Bridging molecular photosensitizer and catalyst on carbon nanotubes toward enhanced selectivity and durability for CO2 photoreduction

Homogenous molecular photocatalysts for CO2 reduction, especially metal complex-based photosensitizer‒catalyst assemblages, have been attracting extensive research interests due to their efficiency and customizability. However, their low durability and recyclability limit practical applications. In this work, we immobilized the catalysts of metal terpyridyl complexes and the photosensitizer of [Ru(bpy)3]Cl2 onto the surface of carbon nanotubes through covalent bonds and electrostatic interactions, respectively, transforming the homogeneous system into a heterogeneous one.
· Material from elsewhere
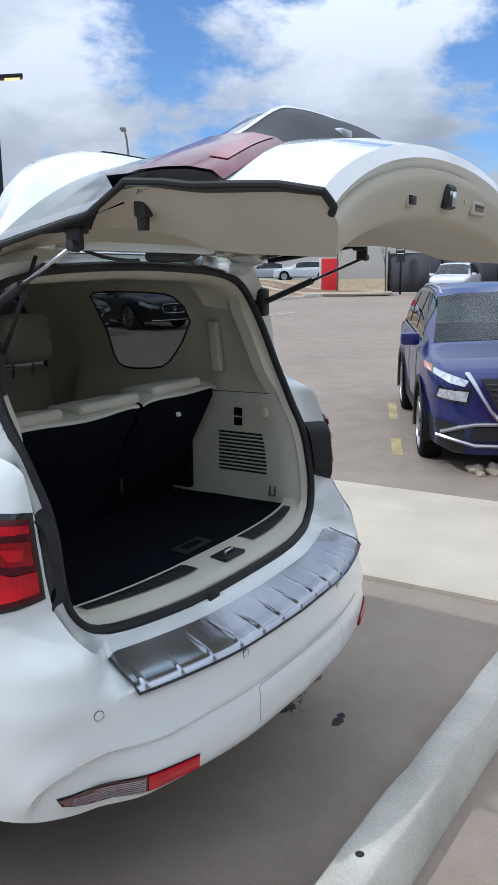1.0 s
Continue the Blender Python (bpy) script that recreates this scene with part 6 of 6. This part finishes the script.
fence = thing("fence", "tall dark screened fence along the lot edge", "fence", kind="")
for i in range(17):
    y0 = 16.5 - i * 3.0
    x0 = 41.0 + i * 0.18
    z0 = gz(x0, y0)
    part("post", tube([(x0, y0, z0 - 0.1), (x0, y0, z0 + 2.35)], 0.05, 8), M["dark_metal"], fence)
    part("screen", box((0.03, 2.96, 2.1), (x0 + 0.09, y0 - 1.5, z0 + 1.15)), M["fence_mesh"], fence)
    part("rail", tube([(x0, y0, z0 + 2.2), (x0 + 0.18, y0 - 3.0, gz(x0 + 0.18, y0 - 3.0) + 2.2)], 0.03, 6), M["dark_metal"], fence)


def sign(x, y, z, w, h, material, label, turn, bars=(), post=True):
    zg = gz(x, y)
    root = thing("sign", label, "sign", pose(x, y, zg, 0, 0, turn))
    if post:
        part("post", tube([(0, 0.06, 0), (0, 0.06, z + h / 2)], 0.06, 8), M["dark_metal"], root)
    part("board", box((w, 0.08, h), (0, 0, z), 0.02), material, root)
    for bx, bz, bw, bh, bm_ in bars:
        part("bar", box((bw, 0.02, bh), (bx, -0.05, z + bz), 0.004), bm_, root)


M["sign_blue"] = mat("blue_sign", (0.05, 0.16, 0.55), 0.4)
M["sign_orange"] = mat("orange_sign", (0.75, 0.28, 0.06), 0.4)
sign(39.8, 2.6, 3.2, 0.95, 1.35, M["sign_blue"], "blue sign board with a white mark over an orange strip", -85, [(0, 0.0, 0.45, 0.3, M["banner_white"]), (0, -0.85, 0.95, 0.32, M["sign_orange"])])
sign(40.6, -2.2, 3.3, 1.6, 0.9, M["banner_white"], "white sign board with a blue oval mark", -85, [(0, 0, 1.0, 0.4, M["sign_blue"])])
sign(39.5, 8.6, 3.5, 1.3, 1.7, M["pink"], "red hanging banner on a dark post", -80)
sign(40.5, 15.6, 2.2, 0.5, 0.9, M["dark_glass"], "small dark sign board on a post", -80, [(0, 0.2, 0.4, 0.05, M["banner_white"]), (0, 0.0, 0.4, 0.05, M["banner_white"])])
booth = thing("red_cabinet", "red and white cabinet on the planted island", "cabinet", pose(39.3, 19.3, gz(39.3, 19.3) + 0.1, 0, 0, -70))
part("body", box((0.9, 0.6, 1.9), (0, 0, 0.95), 0.03), M["red_paint"], booth)
part("side_panel", box((0.12, 0.62, 1.92), (-0.5, 0, 0.96), 0.02), M["banner_white"], booth)
isl = thing("island", "kerbed island with bare brown soil", "island", kind="structure")
M["soil"] = mat("bare_brown_soil", (0.22, 0.14, 0.085), 0.95, var=0.25, scale=3, bump=0.6, bscale=20)
def island_pt(t, k):
    a = 2 * math.pi * t
    r = [1.0, 1.0, 0.97, 0.0][int(k)]
    x, y = 38.8 + 2.0 * r * math.cos(a) - 0.0, 21.5 + 6.0 * r * math.sin(a)
    return (x, y, gz(x, y) + [0, 0.14, 0.15, 0.16][int(k)])
part("soil", grid(island_pt, span(0, 1, 40), [1, 2, 3]), M["soil"], isl)
part("kerb_ring", tube([island_pt(t, 1) for t in span(0, 1, 40)[:-1]], 0.10, 6, True), M["concrete"], isl)

# sales banner with readable words, beside the black saloon car
def words(text, size, at_m, material, parent):
    cu = bpy.data.curves.new("text", "FONT")
    cu.body, cu.size, cu.extrude, cu.align_x = text, size, 0.004, "CENTER"
    tmp = bpy.data.objects.new("text", cu)
    scene.collection.objects.link(tmp)
    me = bpy.data.meshes.new_from_object(tmp.evaluated_get(bpy.context.evaluated_depsgraph_get()))
    bpy.data.objects.remove(tmp)
    me.materials.clear()
    me.materials.append(material)
    ob = new("lettering", me)
    ob.parent = parent
    ob.matrix_basis = at_m
    return ob


sb = thing("sales_banner", "white upright banner reading SALES EVENT in blue", "banner", pose(17.6, 20.6, gz(17.6, 20.6), 0, 0, -42))
part("cloth", grid(lambda u, v: (-0.45 + 0.9 * u, 0.03 * math.sin(3 * v), 0.5 + 2.9 * v), span(0, 1, 6), span(0, 1, 14)), M["banner_white"], sb)
part("pole", tube([(-0.48, 0.02, 0), (-0.48, 0.02, 3.5)], 0.025, 8), M["grey_metal"], sb)
words("SALES", 0.30, pose(0.0, -0.06, 2.05, 90), M["navy"], sb)
words("EVENT", 0.30, pose(0.0, -0.06, 1.62, 90), M["navy"], sb)
part("print_bar", box((0.6, 0.01, 0.10), (0, -0.05, 2.55)), M["grey_bar"], sb)

# orange loader behind the black cars
M["orange"] = mat("orange_machine_paint", (0.55, 0.22, 0.02), 0.4, var=0.1)
ld = thing("loader", "orange construction loader standing behind the cars", "loader", stand(24.5, 27.5, 60))
part("body", box((1.9, 3.6, 1.0), (0, 0, 1.25), 0.15, 3), M["orange"], ld)
cabn = part("cab", box((1.4, 1.3, 1.2), (0, -0.6, 2.2), 0.12, 3), M["orange"], ld)
part("cab_window", box((1.42, 0.9, 0.7), (0, -0.6, 2.3), 0.05), M["dark_glass"], cabn)
part("boom", tube([(0.3, 0.9, 1.6), (0.3, 2.6, 2.4), (0.3, 4.0, 1.2)], 0.16, 8), M["orange"], ld)
for sx in (-1, 1):
    for yy in (-1.2, 1.2):
        part("tyre", revolve([(0.2, -0.2), (0.6, -0.2), (0.65, -0.15), (0.65, 0.15), (0.6, 0.2), (0.2, 0.2)], 24, "x", (sx * 0.95, yy, 0.65)), M["tyre"], ld)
Our characterizations prove that these metal complexes are well dispersed on CNTs with a high loading (ca. 12 wt.%). Photocatalytic measurements reveal that catalytic activity is remarkably enhanced when the molecular catalysts are anchored, which is three times higher than that of homogeneous molecular catalysts. Moreover, when the photosensitizer of [Ru(bpy)3]Cl2 is immobilized, the side reaction of hydrogen evolution is completely suppressed and the selectivity for CO production reaches 100%, with its durability also significantly improved. This work provides an effective pathway for constructing heterogeneous photocatalysts based on rational assembly of efficient molecular photosensitizers and catalysts.